First stop was Massey University. Tour guide, Mr Jim Lundy from the Manawatu branch of the Historical Places Trust took the party to Wharerata, a huge homestead now used as the Massey Staff Club.
The house was built in 1900, by well-known local architect, H.B. Natusch, for the Russell family. In 1930 Christchurch architect, Heathcotte Helmore, added another room on the right-hand side of the house for Mrs Ethel Russell to store her art and bric-a-brac collection.
Mrs Russell was a snobbish and a difficult woman, who ruled the household, which included a staff of four maids, gardener and chauffeur, with an iron hand, said Mr Lundy. She had a speaking tube especially installed in her car, so she could sit in the partitioned back seat and still give orders to her chauffeur.
The house has been restored in keeping with its original design and features a TV room, bar, billiard room, dining room and spectacular woodwork.
One comment over-heard was “How would you like to clean that?”
Wharerata was one of five houses owned by very wealthy people in the Massey area.
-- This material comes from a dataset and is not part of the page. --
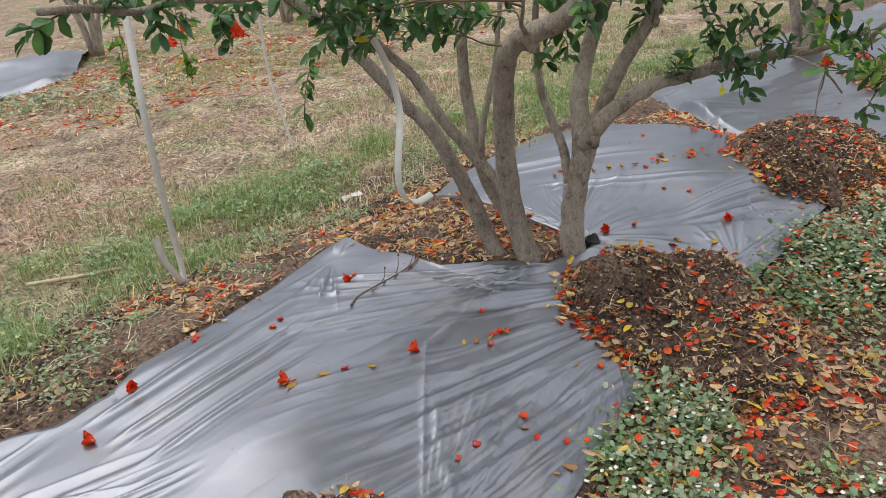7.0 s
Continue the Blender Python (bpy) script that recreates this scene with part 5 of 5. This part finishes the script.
for x, y, r, n in CLUSTERS:
    for k in range(n):
        px, py = x + rng.normal(0, r * 0.9), y + rng.normal(0, r * 0.42)
        if rng.random() < 0.72:
            single(PETAL_ME, "petal", px, py, rng.uniform(0.016, 0.024), "fallen orange-red petal in a drift", "petal", "petals in drifts", rng.uniform(0.0, 0.006), 0.5)
        else:
            single(DRYLEAF_MES[int(rng.integers(0, 4))], "fallen_leaf", px, py, rng.uniform(0.025, 0.04), "fallen yellow leaf in a drift", "leaf", "leaves in drifts", rng.uniform(0.0, 0.006), 0.4)

# ---- litter, crumbs, straw and plants that nobody could count ----


def box(n, x0, x1, y0, y1):
    return np.column_stack([rng.uniform(x0, x1, n), rng.uniform(y0, y1, n)])


def off_film(xy, keep_mounds=False):
    m = ~under_film(xy[:, 0], xy[:, 1])
    if keep_mounds:
        m |= mound_height(xy[:, 0], xy[:, 1]) > 0.01
    return xy[m]


def rim_scatter(n, wide, seed=31):
    """Uneven drifts along the foot of the heaps, thick here and missing there."""
    out = []
    for c, h, outline in MOUNDS:
        first = 1.0 < c[0] < 2 and c[1] < 1
        m = n * (3 if first else 1)
        th = rng.uniform(-np.pi, np.pi, m)
        side = np.abs((th - 2.7 + np.pi) % (2 * np.pi) - np.pi) / np.pi
        d = 0.55 * vnoise(np.cos(th) * 2.6 + c[0] * 3, np.sin(th) * 2.6, seed) + 0.6 * vnoise(np.cos(th) * 7, np.sin(th) * 7 + c[0], seed + 1) + 0.75 - (1.5 if c[0] < 3.5 else 0.5) * side + (0.25 if first else 0.0)
        keep = d > rng.uniform(-0.5, 1.0, m)
        th, d = th[keep], d[keep]
        r = rim(c, outline, th) * 0.99 + rng.normal(0.0, wide, len(th)) * (0.5 + np.clip(d, 0, 1.2))
        out.append(np.column_stack([c[0] + r * np.cos(th), c[1] + r * np.sin(th)]))
    return np.vstack(out)


heap = box(110000, -0.6, 6.0, 0.3, 2.0)
heap = heap[mound_height(heap[:, 0], heap[:, 1]) > 0.012]
lay("soil_crumbs", CRUMB_T, heap, 0.009, SOIL, "loose crumbs and clods of dark soil", "soil crumbs", 1, 0.004, 0.8, smooth=False)
front_soil = off_film(box(16000, 0.9, 6.5, 0.1, 1.1))
back_soil = off_film(box(32000, -1.4, 6.0, 1.2, 3.2))
lay("soil_crumbs", CRUMB_T, np.vstack([front_soil, back_soil]), 0.010, SOIL, "loose crumbs and clods of dark soil", "soil crumbs", 1, 0.004, 0.8)

strip = back_soil[back_soil[:, 1] < soil_edge(back_soil[:, 0])]
lay("soil_clods", CLOD_T, strip[::4], 0.02, SOIL, "lumps of dark soil behind the film", "soil clods", 1, 0.0, 0.8, smooth=False)
lay("straw", BLADE_T, strip[1::16], 0.075, STRAW, "pale dead stalks on the dark soil", "straw", 0.35, 0.012, 0.7, 0.0028)
big = heap[rng.random(len(heap)) < 0.1]
lay("soil_clods", CLOD_T, big, 0.018, SOIL, "lumps of dark soil on the heaps", "soil clods", 1, 0.0, 0.85, smooth=False)
lay("soil_crumbs", CRUMB_T, rim_scatter(420, 0.014, 41), 0.011, SOIL, "crumbs of soil fallen round the heaps", "soil crumbs", 1, 0.003, 0.8, smooth=False)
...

Known as “The Set” these families were:
¨ The Russells at Wharerata
¨ The Bachelors at Willowbank
¨ The Monroes at Craig Lockhart (now Moginnie House, a university hostel)
¨ The Keelers at Atawhai (now also a hostel, Fergusson Hall)
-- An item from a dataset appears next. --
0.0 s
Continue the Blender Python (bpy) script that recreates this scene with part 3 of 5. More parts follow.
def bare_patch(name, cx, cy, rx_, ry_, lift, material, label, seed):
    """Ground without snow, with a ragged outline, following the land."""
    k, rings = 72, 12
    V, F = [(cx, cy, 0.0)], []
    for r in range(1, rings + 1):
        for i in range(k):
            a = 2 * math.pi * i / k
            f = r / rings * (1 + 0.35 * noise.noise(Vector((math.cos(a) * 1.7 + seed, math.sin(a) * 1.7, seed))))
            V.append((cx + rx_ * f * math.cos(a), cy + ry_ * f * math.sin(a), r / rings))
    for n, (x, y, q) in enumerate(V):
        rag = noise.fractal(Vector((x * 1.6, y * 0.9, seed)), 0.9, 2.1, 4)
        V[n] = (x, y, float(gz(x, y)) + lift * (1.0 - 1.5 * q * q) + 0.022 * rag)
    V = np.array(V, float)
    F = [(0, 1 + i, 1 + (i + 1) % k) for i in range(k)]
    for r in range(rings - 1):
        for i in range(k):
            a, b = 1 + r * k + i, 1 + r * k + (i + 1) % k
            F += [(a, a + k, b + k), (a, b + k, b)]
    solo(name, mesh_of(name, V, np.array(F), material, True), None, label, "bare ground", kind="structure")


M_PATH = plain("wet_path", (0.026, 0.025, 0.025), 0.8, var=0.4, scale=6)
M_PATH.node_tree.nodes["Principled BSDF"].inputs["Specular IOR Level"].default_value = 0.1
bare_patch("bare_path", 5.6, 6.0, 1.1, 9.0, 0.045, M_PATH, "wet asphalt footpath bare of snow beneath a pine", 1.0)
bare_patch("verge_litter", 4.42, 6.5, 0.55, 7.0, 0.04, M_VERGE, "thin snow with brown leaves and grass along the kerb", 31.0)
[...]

¨ The Abrahams at Tiratea, which is also part of the university.
The house is divided in half – the vice-chancellor of the university lives in one part and records are housed in the other.
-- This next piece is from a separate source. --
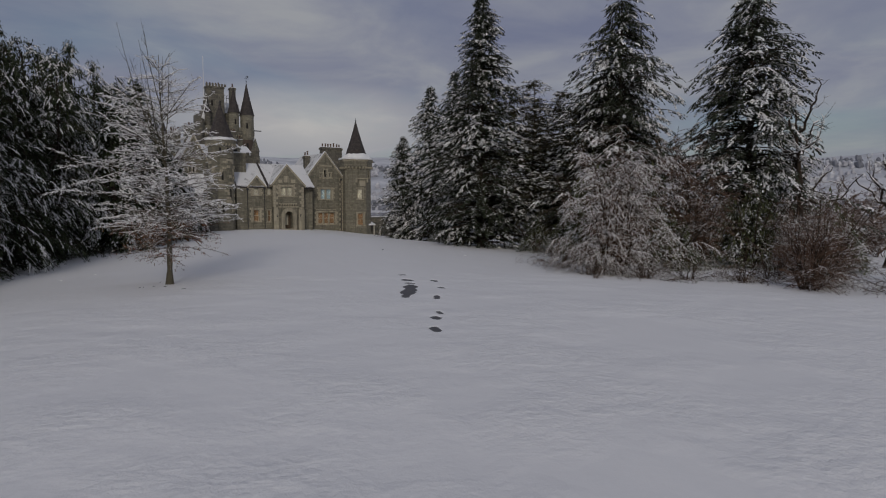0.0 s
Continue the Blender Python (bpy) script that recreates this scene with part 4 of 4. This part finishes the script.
def leafy_bush(name, label, seed, R, H, n, mat):
    r = np.random.default_rng(seed)
    root = thing(name, label, "bush")
    st = 14
    a = np.arange(st) * 2.4
    k = np.linspace(0, 1, 5)
    P = np.stack([np.cos(a)[:, None] * R * 0.75 * k, np.sin(a)[:, None] * R * 0.75 * k, (H * 0.8 * k ** 0.8)[None, :] * np.ones((st, 1)) - 0.1], 2)
    part("stem", mesh_of("stem", *tubes((P, 0.04 * (1 - 0.7 * k)[None, :] * np.ones((st, 1))), 5), DARKBARK), None, root)
    d = unit(r.normal(0, 1, (n, 3)))
    d[:, 2] = np.abs(d[:, 2])
    lump = 0.75 + 0.5 * value_noise(d[:, 0] * 3 + seed, d[:, 1] * 3 + d[:, 2] * 2, seed)
    p = d * np.array([R, R, H]) * (lump * r.uniform(0.6, 1.0, n) ** 0.4)[:, None]
    way = unit(d * np.array([1, 1, 0.2]) + r.normal(0, 0.5, (n, 3)))
    part("foliage", mesh_of("foliage", *sprays(p, way, r.uniform(0.12, 0.28, n), r.uniform(0.05, 0.11, n), r.uniform(0.1, 0.5, n)), mat), None, root)
    return root


hero_tree()

# the dark cypress row beside the lawn
LAB = "tall dark cypress with drooping snow-laden boughs beside the lawn"
place(conifer("cypress", LAB, 21, 17.0, 4.1, CYPRESS, 400, 2.6, 0.75, (0.19, 0.068), 8, 0.66, 0.36, 0.55, 0.5, 0.03, 0.25, 0.6, 3, 0.65, 0.026, 0.5, 1.2, 0.8, 15, 0.4),
      [(-16.4, 41.0, 0, 1.0, 0.93), (-15.4, 52.0, 140, 1.02, 1.0), (-13.8, 65.5, 250, 1.05, 1.03), (-18.6, 57, 200, 1.1, 1.08), (-19.6, 43.6, 75, 1.05, 1.02)])
place(conifer("cypress", LAB, 22, 16.8, 3.9, CYPRESS, 390, 2.6, 0.7, (0.19, 0.068), 8, 0.72, 0.38, 0.6, 0.5, 0.03, 0.3, 0.6, 3, 0.6, 0.026, -0.5, 1.2, 0.8, 15, 0.4),
      [(-15.8, 46.0, 0, 1.0, 0.95), (-14.8, 56.5, 100, 1.0, 1.02), (-16.6, 36.0, 220, 1.02, 0.94), (-13.2, 72.0, 40, 1.0, 1.0), (-19.2, 49.5, 300, 1.08, 1.03)])
place(conifer("cypress", LAB, 23, 16.8, 3.8, CYPRESS, 390, 2.6, 0.8, (0.19, 0.068), 8, 0.64, 0.32, 0.55, 0.55, 0.03, 0.2, 0.6, 2, 0.63, 0.026, 0.4, 1.2, 0.8, 15, 0.4),
      [(-17.3, 31.0, 0, 1.05, 0.97), (-14.6, 61.0, 120, 1.0, 1.05), (-18.6, 26.0, 30, 1.1, 1.0), (-20.3, 37.8, 190, 1.1, 1.02)])
place(conifer("young_cypress", "small snow-laden cypress at the edge of the lawn", 24, 7.8, 2.6, CYPRESS, 170, 3.4, 0.55, (0.22, 0.10), 6, 0.55, 0.25, 0.45, 0.65, 0.02, 0.25, 0.4, 1, 0.62, 0.026, 0, 1.0, 0.9, 12),
      [(-10.9, 57.0, 0, 1.3, 1.1), (-10.0, 63.0, 90, 1.25, 1.1), (-8.9, 69.5, 10, 1.0, 1.0), (-8.1, 75.5, 200, 0.85, 0.9), (-7.3, 80.5, 280, 0.7, 0.75)])

# conifers on the other side
FL = "tall snow-dusted fir standing at the edge of the lawn"
place(conifer("fir", FL, 31, 25.4, 5.9, FIR, 1000, 2.6, 0.6, (0.24, 0.13), 6, 0.34, 0.22, 0.22, 0.70, 0.012, 0.22, 0.5, 1, 0.44, 0.042, 0, 1.2, 0.8, 12), [(21.9, 61.5, 0, 1.0, 1.0)])
place(conifer("fir", FL, 32, 20.8, 4.5, FIR, 560, 2.6, 0.6, (0.25, 0.13), 6, 0.36, 0.22, 0.3, 0.60, 0.012, 0.3, 0.5, 1, 0.55, 0.042, 0, 1.2, 0.8, 12), [(22.3, 82.5, 0, 1.0, 1.0), (23.4, 75.5, 120, 1.0, 1.02), (19.3, 85.5, 250, 0.8, 0.85)])
place(conifer("fir", FL, 33, 24.5, 6.2, FIR, 560, 2.4, 0.75, (0.27, 0.13), 6, 0.42, 0.22, 0.42, 0.56, 0.05, 0.3, 0.7, 1, 0.45, 0.036, 0, 1.2, 0.8, 14), [(31.2, 51.2, 0, 1.05, 0.93), (39.3, 44.5, 130, 1.12, 0.86), (33.5, 57.0, 70, 0.85, 0.9)])
PL = "broad dark pine with clumps of snow in its crown"
place(conifer("pine", PL, 34, 17.5, 5.0, PINE, 520, 2.6, 0.55, (0.25, 0.14), 6, 0.25, 0.3, 0.15, 0.42, 0.04, 0.3, 0.9, 3, 0.44, 0.05, 0, 1.9, 1.1, 14), [(27.8, 62.0, 0, 1.0, 1.0), (31.0, 54.5, 140, 0.95, 0.92), (30.2, 60.0, 255, 0.95, 0.98)])

# evergreen shrubs and bare frosted shrubs at the wood's edge
place(leafy_bush("evergreen_bush", "glossy evergreen bush dusted with snow under the firs", 41, 2.1, 2.6, 2600, EVERGREEN), [(24.9, 54.9, 0, 1.15, 1.15), (27.0, 51.5, 80, 0.9, 0.7), (20.6, 71.5, 160, 0.8, 0.7), (28.0, 48.0, 220, 0.9, 0.7), (24.5, 43.5, 10, 1.5, 1.4), (29.0, 43.0, 60, 1.5, 1.5), (34.5, 38.5, 100, 1.5, 1.3), (27.5, 38.0, 150, 1.2, 1.0), (38.5, 35.5, 200, 1.4, 1.2), (26.5, 47.5, 310, 1.6, 1.6), (30.5, 56.5, 330, 1.6, 1.8)])
place(thicket("frosted_tree", "small frosted weeping tree, brown below and white above", "tree", 51, 9.8, 4.4, 60, BROWNTWIG, (6, 9), 0.5, 1, ((0.5, 2.1), (0.2, 0.8)), 0.7, 0.009, 0.85, 1.3), [(20.9, 34.6, 0, 1.0, 1.0)])
place(thicket("brown_tree", "bare brown-twigged tree with light frost", "tree", 52, 11.0, 4.4, 36, BROWNTWIG, (4.5, 7), 0.4, 1, ((0.5, 1.9), (0.25, 0.8)), 0.5, 0, 0.7, 2.2), [(30.2, 39.5, 0, 1.0, 1.0), (35.5, 35.0, 90, 0.8, 0.7)])
place(thicket("bare_shrub", "bare brown shrub with frosted twigs in the snow", "shrub", 53, 5.2, 3.0, 40, BROWNTWIG, (5, 8), 0.4, 1, ((0.4, 1.4), (0.2, 0.6)), 0.3, 0, 0.75, 1.7), [(27.2, 26.4, 0, 1.05, 1.0), (31.5, 29.0, 130, 1.1, 0.9), (35.0, 24.5, 40, 1.2, 1.0)])
place(thicket("low_brush", "low frosted brush along the lawn's edge", "shrub", 54, 1.9, 2.6, 32, FROSTTWIG, (5, 5), 0.5, 1, ((0.4, 1.1), (0.2, 0.5)), 0.6, 0, 0.8, 1.5),
      [(18.9, 33.6, 0, 1.0, 0.9), (21.6, 32.4, 50, 1.1, 1.0), (24.2, 32.0, 120, 1.1, 0.9), (26.6, 30.2, 190, 1.2, 0.9), (28.8, 27.0, 250, 1.2, 0.9), (30.6, 24.2, 20, 1.3, 0.9), (29.4, 31.0, 320, 1.4, 1.2), (19.2, 38.5, 150, 1.2, 1.1)])


def dead_tree(x, y, H, seed):
    """A gnarled standing dead tree: thick crooked limbs, few twigs, snow along their tops."""
    r = np.random.default_rng(seed)
    root = thing("dead_tree", "gnarled dead tree with snow on its bare limbs", "tree", pose(x, y, float(lawn(x, y)) - 0.1))
    k = np.linspace(0, 1, 12)
    T = np.stack([0.5 * np.sin(k * 5), 0.3 * np.cos(k * 4), k * H * 0.8], 1)[None]
    TR = (0.34 * (1 - k) + 0.03)[None]
    B, BR, BL = offshoots(T, TR, np.array([H]), 0.9, r, (2.5, 5.0), 0.8, 0.45, 10, 0.35, -0.05, 0.05, 0.055, 0.3)
    BR = 0.11 * (1 - 0.75 * np.linspace(0, 1, 10))[None, :] * np.ones((len(B), 1))
    S, SR, SL = offshoots(B, BR, BL, 1.8, r, (0.8, 2.2), 0.9, 0.3, 7, 0.2, 0.0, 0.025, 0.09, 0.3)
    W, WR, WL = offshoots(S, SR, SL, 2.2, r, (0.3, 0.9), 0.8, 0.2, 5, 0.2, 0.0, 0.012, 0.1, 0.3)
    part("trunk", mesh_of("trunk", *tubes((T, TR), 9), DARKBARK, True), None, root)
    part("limb", mesh_of("limb", *join([tubes((B, BR), 6), tubes((S, SR), 5), tubes((W, WR), 4)]), DARKBARK), None, root)
    part("branch_snow", mesh_of("branch_snow", *join([lying_snow(B, BR, r, 0.05, 0.9), lying_snow(S, SR, r, 0.03, 0.8), lying_snow(W, WR, r, 0.018, 0.6)]), ROOF_SNOW), None, root)


dead_tree(39.3, 39.5, 14.8, 3)
dead_tree(46.0, 37.0, 9.5, 8)


# woods far off
def far_wood(name, label, seed, n, mat, area, tall, narrow):
    r = np.random.default_rng(seed)
    x, y = area(r, n)
    z = height(x, y)
    ok = z > LOCH + 1
    x, y, z = x[ok], y[ok], z[ok]
    h = r.uniform(*tall, len(x))
    w = h * r.uniform(*narrow, len(x))
    V, F = [], []
    sides, rings = 5, ((0.7, 0.0), (1.0, 0.35), (0.85, 0.72), (0.3, 1.0))
    a = np.arange(sides) * 2 * np.pi / 5
    for rr, zz in rings:
        j = r.uniform(0.6, 1.3, (len(x), sides))
        V.append(np.stack([x[:, None] + np.cos(a) * w[:, None] * rr * j * 0.5, y[:, None] + np.sin(a) * w[:, None] * rr * j * 0.5, z[:, None] - 1 + (h[:, None] + 1) * (zz + r.uniform(-0.06, 0.06, (len(x), sides)))], 2))
    V = np.stack(V, 1).reshape(-1, 3)
    b = (np.arange(len(x)) * sides * 4)[:, None, None] + (np.arange(3) * sides)[None, :, None]
    s = np.arange(sides)[None, None, :]
    t = (s + 1) % sides
    F = np.stack([b + s, b + t, b + t + sides, b + s + sides], -1).reshape(-1, 4)
    tagged(new(name, mesh_of(name, V, F, mat)), label, "woodland", kind="stuff")


def hill_area(lo, hi):
    def pick(r, n):
        a = r.uniform(-0.75, 1.0, n)
        d = lo + (hi - lo) * r.random(n)
        keep = value_noise(a * 16, d / 130, 3) + 0.12 * r.normal(0, 1, n) > -0.08
        return (np.sin(a) * d)[keep], (np.cos(a) * d)[keep]
    return pick


far_wood("far_frosted_wood", "frosted woods on the far hillside, greyed by painted haze", 61, 5000, FARWOOD, hill_area(1175, 1850), (7, 13), (0.8, 1.4))
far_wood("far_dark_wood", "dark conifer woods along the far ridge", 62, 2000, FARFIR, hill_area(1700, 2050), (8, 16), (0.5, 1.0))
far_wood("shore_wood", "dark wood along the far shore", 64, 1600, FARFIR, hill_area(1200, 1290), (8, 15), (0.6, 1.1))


place(thicket("distant_tree", "bare grey-brown tree beyond the grounds", "tree", 65, 11.0, 4.8, 13, BROWNTWIG, (3, 4), 0.3, 1, ((0.6, 2.2), (0.3, 1.0)), 0.1, 0, 0.7, 4.5),
      [(48.6, 50.3, 0, 0.9, 0.85), (60.6, 59.6, 60, 1.1, 0.9), (54.9, 51.1, 120, 1.0, 0.85), (48.7, 43.1, 200, 0.9, 0.8), (68.4, 58.4, 280, 1.2, 0.9), (72.5, 68.8, 330, 1.3, 0.95), (65.4, 68.9, 20, 1.2, 0.9), (57.9, 47.7, 85, 1.1, 0.85), (85, 85, 160, 1.5, 1.0), (85, 77, 250, 1.5, 1.0), (78, 66, 45, 1.3, 0.9)])

# clods and litter lying on the snow
for k, (x, y, size) in enumerate([(15.6, 47.5, 0.10), (17.0, 52.5, 0.07), (-9.8, 37.5, 0.08), (-8.6, 39.5, 0.06), (13.9, 55.5, 0.06)]):
    bm = bmesh.new()
    bmesh.ops.create_icosphere(bm, subdivisions=2, radius=size)
    for v in bm.verts:
        v.co = Vector((v.co.x * 1.3, v.co.y, v.co.z * 0.6)) * (1 + 0.35 * noise.noise(v.co * 9 + Vector((k, 0, 0))))
    me = bpy.data.meshes.new("snow_clod")
    bm.to_mesh(me)
    bm.free()
    me.materials.append(ROOF_SNOW)
    ob = new("snow_clod", me)
    ob.location = (x, y, float(height(x, y)) + size * 0.05)
    tagged(ob, "small clod of snow lying on the lawn", "snow clod", "snow clods")
r = np.random.default_rng(77)
for k in range(8):
    x, y = (9.95, 51.7) if k == 0 else (-3.9 + r.normal(0, 1.0), 31.3 + r.normal(0, 0.7))
    a, ln = r.random() * 3.14, (0.12 if k == 0 else r.uniform(0.08, 0.22))
    pts = np.array([[[x, y, 0], [x + ln * 0.5 * math.cos(a), y + ln * 0.5 * math.sin(a), 0.02], [x + ln * math.cos(a), y + ln * math.sin(a), 0.01]]])
    pts[:, :, 2] += float(height(x, y)) + 0.012
    ob = new("fallen_twig", mesh_of("fallen_twig", *tubes((pts, np.array([[0.012, 0.01, 0.006]]) * (3 if k == 0 else 1)), 5), DARKBARK))
    tagged(ob, "small dark fallen twig on the snow", "twig", "fallen twigs")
Next stop after Wharerata was Fergusson Hall, originally home of the Keeler family, descendents of the well-known jam-making Keelers.
The house was built in 1908 and was the scene of many “posh” events, said Mr Lundy. Today it is used for student accommodation and its impressive stairwell echoes with the sound of rock music, but in earlier days it was the scene of dignified balls and dances. In 1926 a wedding was held there and attended by 400 to 500 guests.
A hundred metres from the entrance to Fergusson Hall is an air raid shelter burrowed into a bush clad hill. It is 25 metres square, made of steel and concrete and was built by Mr Brian Keeler, “just in case”.
Mr Keeler took the war very seriously, said Mr Lundy, and thought the shelter might be used as a command post. It was never needed.
Today there are several chairs stacked in one corner, some candles on the floor and students’ murals on the wall.
The group then moved on to visit the Hoffman brick kiln in Featherston St which is the largest of its kind in the southern hemisphere. The kiln is 110 feet long, 40 feet wide and 10 feet high. It has 14 chambers, and while it was in use there were 5000 bricks in each chamber, in various stages of firing. About 440,000 bricks were produced a year.
The kiln was built in the 1800s and was last fired in 1959. It closed down after the popularity of using bricks for building decreased. The Napier earthquake of 1931 destroyed all confidence in the brick industry, said Mr Lundy.
The kiln was fired continuously and producing the bricks was back-breaking work.
“The men who worked here worked very hard indeed,” Mr Lundy said.
Today the kiln is on property used by landscape contractors, David and Allan Muir, and the Levin group were the first busload to have been taken by Mr Lundy to visit the kiln.
Finally, it was on to the Manawatu Museum, which was specially opened for the party. Time was spend browsing over the exhibits which include a 16 metre canoe found at Tangimoana beach and a sleeping house made out of manuka, raupo, rushes and flax fibre twine.
A special display titled from Bush To Butter showed the development of the region through exhibits such as axes and saws used to break in the land to utensils for butter making.
Another feature was the skeleton of a moa, reconstructed from bones found in an Otaki swamp in 1983.